Collected data:
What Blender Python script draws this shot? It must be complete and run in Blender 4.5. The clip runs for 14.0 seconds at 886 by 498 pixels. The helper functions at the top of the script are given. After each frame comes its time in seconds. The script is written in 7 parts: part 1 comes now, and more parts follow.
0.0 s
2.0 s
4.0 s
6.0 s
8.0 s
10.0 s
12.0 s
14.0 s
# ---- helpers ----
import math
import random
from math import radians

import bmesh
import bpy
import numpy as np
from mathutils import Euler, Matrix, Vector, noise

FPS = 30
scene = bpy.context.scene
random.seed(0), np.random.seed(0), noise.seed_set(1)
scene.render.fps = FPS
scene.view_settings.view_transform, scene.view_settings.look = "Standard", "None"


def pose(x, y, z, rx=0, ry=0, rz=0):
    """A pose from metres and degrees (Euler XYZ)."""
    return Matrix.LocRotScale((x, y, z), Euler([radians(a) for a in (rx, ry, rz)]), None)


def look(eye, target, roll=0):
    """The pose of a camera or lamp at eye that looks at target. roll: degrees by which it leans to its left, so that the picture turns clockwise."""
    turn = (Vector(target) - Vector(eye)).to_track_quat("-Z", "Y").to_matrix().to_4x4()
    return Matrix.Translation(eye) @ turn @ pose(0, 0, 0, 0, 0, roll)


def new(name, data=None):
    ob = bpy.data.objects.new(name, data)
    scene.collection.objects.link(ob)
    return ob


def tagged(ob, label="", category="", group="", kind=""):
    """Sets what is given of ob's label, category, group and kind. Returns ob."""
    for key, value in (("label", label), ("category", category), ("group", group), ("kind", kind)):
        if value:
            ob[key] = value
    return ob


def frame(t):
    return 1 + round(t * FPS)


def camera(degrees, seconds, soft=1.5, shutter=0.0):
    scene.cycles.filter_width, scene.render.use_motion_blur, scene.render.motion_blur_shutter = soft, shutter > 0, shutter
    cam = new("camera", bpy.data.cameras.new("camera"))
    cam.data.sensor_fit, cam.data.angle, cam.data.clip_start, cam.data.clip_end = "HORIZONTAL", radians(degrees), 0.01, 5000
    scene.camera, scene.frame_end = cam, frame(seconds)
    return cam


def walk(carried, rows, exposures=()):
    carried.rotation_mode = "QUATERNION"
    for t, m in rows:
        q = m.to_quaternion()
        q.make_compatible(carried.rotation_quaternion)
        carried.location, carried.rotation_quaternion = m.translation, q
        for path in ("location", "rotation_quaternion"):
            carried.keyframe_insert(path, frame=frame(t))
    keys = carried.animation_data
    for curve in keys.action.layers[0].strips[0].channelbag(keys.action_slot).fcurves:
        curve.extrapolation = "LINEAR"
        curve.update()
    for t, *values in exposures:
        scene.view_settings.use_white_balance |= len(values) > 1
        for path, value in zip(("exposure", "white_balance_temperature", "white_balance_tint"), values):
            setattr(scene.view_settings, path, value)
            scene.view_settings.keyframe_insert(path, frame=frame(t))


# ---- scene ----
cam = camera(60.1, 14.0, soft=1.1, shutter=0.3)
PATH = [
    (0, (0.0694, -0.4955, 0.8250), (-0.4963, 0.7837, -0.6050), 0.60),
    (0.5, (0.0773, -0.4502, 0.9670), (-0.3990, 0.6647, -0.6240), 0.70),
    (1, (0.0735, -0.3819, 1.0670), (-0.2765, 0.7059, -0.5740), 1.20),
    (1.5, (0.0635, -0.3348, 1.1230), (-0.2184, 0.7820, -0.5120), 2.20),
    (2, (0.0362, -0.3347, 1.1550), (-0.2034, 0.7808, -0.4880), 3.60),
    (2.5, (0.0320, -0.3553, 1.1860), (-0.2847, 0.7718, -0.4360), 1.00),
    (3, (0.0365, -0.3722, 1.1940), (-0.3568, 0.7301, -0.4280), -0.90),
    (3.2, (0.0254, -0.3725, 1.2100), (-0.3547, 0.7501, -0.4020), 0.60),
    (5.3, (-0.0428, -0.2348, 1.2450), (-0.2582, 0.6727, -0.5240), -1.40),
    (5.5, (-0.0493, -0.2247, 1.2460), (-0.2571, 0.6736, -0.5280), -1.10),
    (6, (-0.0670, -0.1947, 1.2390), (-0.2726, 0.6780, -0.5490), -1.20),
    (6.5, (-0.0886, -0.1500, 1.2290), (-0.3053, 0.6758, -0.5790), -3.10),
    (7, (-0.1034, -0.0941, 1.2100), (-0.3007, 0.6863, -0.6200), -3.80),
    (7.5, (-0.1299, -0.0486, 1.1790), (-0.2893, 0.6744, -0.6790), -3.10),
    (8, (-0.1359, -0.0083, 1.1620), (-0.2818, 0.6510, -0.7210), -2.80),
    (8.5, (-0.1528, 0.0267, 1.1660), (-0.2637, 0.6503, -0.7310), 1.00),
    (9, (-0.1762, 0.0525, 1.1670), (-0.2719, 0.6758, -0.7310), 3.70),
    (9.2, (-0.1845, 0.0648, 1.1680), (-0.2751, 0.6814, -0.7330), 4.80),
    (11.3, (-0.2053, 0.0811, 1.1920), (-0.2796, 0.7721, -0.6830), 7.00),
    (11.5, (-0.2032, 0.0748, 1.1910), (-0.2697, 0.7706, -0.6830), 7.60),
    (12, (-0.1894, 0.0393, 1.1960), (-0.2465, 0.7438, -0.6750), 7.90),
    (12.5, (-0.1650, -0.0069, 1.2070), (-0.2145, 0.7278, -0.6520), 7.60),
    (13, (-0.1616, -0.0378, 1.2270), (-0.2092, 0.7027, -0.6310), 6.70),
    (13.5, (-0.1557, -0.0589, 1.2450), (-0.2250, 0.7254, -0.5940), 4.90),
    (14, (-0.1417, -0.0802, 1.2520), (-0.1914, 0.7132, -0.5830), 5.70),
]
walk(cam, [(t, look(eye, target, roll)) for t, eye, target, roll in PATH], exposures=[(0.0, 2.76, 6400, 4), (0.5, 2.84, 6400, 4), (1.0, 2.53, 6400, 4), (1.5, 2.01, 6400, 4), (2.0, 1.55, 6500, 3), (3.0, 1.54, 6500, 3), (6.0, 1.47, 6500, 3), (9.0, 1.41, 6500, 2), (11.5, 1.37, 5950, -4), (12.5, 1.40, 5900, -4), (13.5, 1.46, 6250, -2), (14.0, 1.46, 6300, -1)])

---

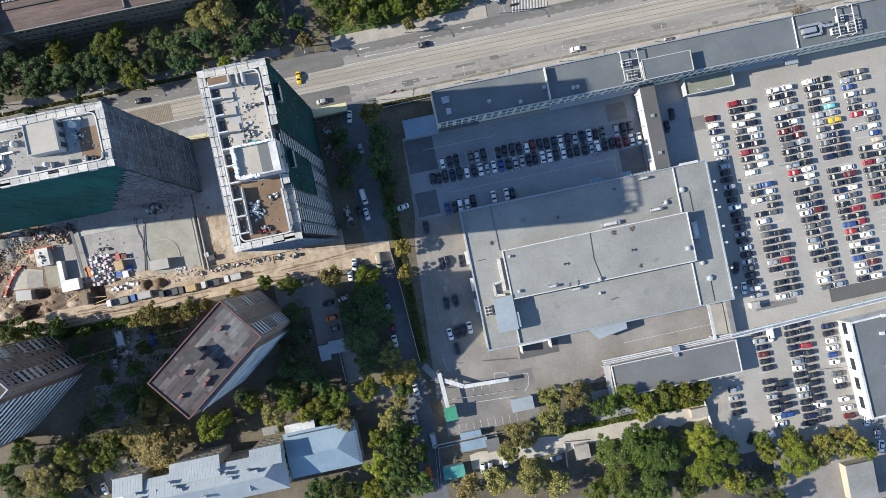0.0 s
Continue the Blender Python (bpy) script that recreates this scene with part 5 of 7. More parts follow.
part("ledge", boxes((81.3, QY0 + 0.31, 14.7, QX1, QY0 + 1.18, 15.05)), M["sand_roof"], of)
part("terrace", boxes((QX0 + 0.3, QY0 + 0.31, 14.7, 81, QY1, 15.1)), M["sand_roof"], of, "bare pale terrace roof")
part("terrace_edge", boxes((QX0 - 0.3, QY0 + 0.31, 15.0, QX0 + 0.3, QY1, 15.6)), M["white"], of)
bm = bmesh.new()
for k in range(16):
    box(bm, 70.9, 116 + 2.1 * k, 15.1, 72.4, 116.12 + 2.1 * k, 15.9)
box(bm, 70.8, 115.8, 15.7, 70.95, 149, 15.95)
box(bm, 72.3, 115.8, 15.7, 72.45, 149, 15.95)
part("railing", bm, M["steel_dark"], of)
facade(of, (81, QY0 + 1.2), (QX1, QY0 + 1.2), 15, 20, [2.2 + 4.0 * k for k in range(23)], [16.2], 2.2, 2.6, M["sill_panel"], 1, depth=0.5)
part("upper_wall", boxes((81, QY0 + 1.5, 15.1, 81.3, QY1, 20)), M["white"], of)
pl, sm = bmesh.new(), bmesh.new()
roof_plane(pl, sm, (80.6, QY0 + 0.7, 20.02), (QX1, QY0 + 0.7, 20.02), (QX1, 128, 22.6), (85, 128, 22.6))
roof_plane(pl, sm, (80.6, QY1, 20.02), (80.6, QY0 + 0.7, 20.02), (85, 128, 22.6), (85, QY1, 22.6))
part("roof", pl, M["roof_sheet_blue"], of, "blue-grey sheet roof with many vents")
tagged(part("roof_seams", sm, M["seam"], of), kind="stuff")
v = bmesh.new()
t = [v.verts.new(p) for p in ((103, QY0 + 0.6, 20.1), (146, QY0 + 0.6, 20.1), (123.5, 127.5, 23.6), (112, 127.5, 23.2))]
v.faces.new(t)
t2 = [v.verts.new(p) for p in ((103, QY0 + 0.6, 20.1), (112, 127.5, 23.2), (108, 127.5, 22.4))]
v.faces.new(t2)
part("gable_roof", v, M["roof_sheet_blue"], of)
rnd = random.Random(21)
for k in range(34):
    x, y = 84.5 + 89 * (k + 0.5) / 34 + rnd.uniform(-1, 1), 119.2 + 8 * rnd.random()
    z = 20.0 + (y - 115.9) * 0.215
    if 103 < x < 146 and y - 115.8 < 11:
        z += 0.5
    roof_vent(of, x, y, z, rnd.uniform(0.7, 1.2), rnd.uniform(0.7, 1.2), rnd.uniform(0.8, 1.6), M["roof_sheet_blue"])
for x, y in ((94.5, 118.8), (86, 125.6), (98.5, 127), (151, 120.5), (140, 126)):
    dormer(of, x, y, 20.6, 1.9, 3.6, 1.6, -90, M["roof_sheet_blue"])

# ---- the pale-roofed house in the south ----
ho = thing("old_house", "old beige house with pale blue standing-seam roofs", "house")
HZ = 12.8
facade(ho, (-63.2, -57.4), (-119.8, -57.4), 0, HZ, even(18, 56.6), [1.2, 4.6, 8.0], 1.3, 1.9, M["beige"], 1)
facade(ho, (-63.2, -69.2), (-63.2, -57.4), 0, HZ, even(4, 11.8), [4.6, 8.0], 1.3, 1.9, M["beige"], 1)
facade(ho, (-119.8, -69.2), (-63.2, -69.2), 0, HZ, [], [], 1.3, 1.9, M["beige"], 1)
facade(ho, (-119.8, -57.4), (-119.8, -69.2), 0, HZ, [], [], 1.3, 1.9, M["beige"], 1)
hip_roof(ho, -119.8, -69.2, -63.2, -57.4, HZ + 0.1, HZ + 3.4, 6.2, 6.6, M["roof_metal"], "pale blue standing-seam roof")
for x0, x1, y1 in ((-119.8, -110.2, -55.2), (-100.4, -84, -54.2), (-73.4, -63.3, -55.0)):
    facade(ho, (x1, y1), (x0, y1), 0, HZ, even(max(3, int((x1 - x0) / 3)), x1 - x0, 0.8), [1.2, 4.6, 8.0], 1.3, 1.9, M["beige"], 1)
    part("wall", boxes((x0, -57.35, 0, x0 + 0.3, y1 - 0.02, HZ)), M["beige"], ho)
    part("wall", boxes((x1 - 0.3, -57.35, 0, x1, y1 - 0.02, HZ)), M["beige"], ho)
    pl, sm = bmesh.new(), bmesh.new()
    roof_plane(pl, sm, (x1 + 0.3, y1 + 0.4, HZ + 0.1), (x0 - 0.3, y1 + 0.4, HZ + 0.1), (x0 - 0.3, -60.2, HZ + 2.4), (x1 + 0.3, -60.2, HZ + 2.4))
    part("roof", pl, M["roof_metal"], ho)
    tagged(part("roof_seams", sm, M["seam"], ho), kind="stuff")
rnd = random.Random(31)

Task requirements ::
Copy out every line in the listing where the word "rows" appears.

Reply ::
def walk(carried, rows, exposures=()):
    for t, m in rows:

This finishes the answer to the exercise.